● **Dataset section**:
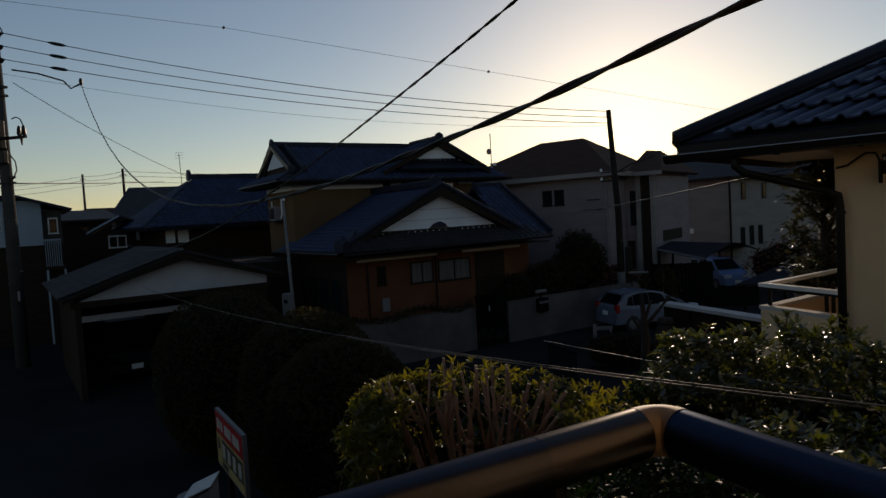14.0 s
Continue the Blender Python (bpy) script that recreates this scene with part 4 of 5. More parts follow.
for k in range(14):           # thin arching twigs left among the leaves
    x, y = rng.uniform(-0.95, 1.05), rng.uniform(-0.35, 0.1)
    z = rng.uniform(2.75, 3.15)
    d = rng.uniform(-0.35, 0.35)
    part("twig", tube([(x, y, z - 0.25), (x + 0.3 * d, y - 0.03, z), (x + d, y - 0.06, z + rng.uniform(0.05, 0.22))], [0.007, 0.005, 0.003], 5), BARK_PINK, shrub, smooth=True)
cen, axs = [], []


def put(x, y, z, ax, ay, az):
    cen.append((x, y, z + 0.06 * wob(x, y, 4)))
    axs.append((ax + rng.normal(0, 0.4), ay + rng.normal(0, 0.4), az + rng.normal(0, 0.3)))


for k in range(210):        # thin rim of leaves behind the cut stems
    x = rng.uniform(-0.95, 1.0)
    put(x, rng.uniform(0.22, 0.52), 3.30 - 0.28 * x * x + 0.12 * wob(x, 1, 4) + rng.uniform(-0.32, 0.05), 0.3 * x, 0.2, 0.9)
for q in tops:                # new rosettes by some of the cut ends
    for k in range(2):
        put(q.x + rng.normal(0, 0.03), q.y + rng.uniform(0.0, 0.05), q.z + rng.uniform(-0.10, 0.0), 0.2 * rng.normal(), -0.2, 0.8)
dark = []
for k in range(900):        # inner leaves behind the stems, coloured dark for the shade there
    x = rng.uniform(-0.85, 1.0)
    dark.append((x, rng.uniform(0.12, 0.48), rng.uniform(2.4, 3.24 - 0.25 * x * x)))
for k in range(860):        # rounded leafy side
    a, e = rng.uniform(2.0, 4.3), rng.uniform(-1.25, 1.35)
    r = 0.96 - 0.42 * (1 - math.cos(e)) * (1 if e > 0 else 0.6)
    r *= rng.uniform(0.86, 1.02) + 0.14 * wob(a * 2, e * 2, 1.5)
    put(r * math.cos(a), 0.65 * r * math.sin(a), 2.90 + (0.36 if e > 0 else 0.50) * math.sin(e), math.cos(a) * math.cos(e), 0.7 * math.sin(a) * math.cos(e), 0.4 + math.sin(e))
for k in range(420):        # loose leaves towards the hedge
    put(rng.uniform(0.72, 1.35), rng.uniform(-0.75, 0.3), rng.uniform(2.5, 3.22), 0.1, -0.6, 0.7)
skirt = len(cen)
for k in range(620):        # sparse skirt under the stems, its shade in the leaf colour
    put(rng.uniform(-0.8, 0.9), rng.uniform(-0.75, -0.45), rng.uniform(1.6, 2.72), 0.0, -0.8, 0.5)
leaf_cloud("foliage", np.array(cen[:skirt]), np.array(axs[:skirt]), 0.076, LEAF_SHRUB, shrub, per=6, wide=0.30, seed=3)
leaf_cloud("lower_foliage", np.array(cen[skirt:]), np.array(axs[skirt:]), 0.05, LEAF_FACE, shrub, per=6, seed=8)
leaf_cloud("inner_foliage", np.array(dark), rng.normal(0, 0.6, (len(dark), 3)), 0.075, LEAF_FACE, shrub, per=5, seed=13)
for k in range(16):         # thin new shoots
    x, y = rng.uniform(-0.9, 1.2), rng.uniform(-0.65, -0.35)
    z = rng.uniform(2.2, 2.8)
    q = Vector((x + rng.uniform(-0.2, 0.2), y - 0.05, z + rng.uniform(0.15, 0.35)))
    part("twig", tube([(x, y, z - 0.25), (x, y, z), q], [0.006, 0.005, 0.003], 5), BARK, shrub)
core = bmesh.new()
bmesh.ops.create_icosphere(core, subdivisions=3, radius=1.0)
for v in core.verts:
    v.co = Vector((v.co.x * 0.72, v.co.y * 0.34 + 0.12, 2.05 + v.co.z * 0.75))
part("filler_core", core, INNER, shrub, smooth=True)

# clipped round bushes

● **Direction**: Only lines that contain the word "part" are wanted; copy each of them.

● **Written answer**:
Continue the Blender Python (bpy) script that recreates this scene with part 4 of 5. More parts follow.
    part("twig", tube([(x, y, z - 0.25), (x + 0.3 * d, y - 0.03, z), (x + d, y - 0.06, z + rng.uniform(0.05, 0.22))], [0.007, 0.005, 0.003], 5), BARK_PINK, shrub, smooth=True)
    part("twig", tube([(x, y, z - 0.25), (x, y, z), q], [0.006, 0.005, 0.003], 5), BARK, shrub)
part("filler_core", core, INNER, shrub, smooth=True)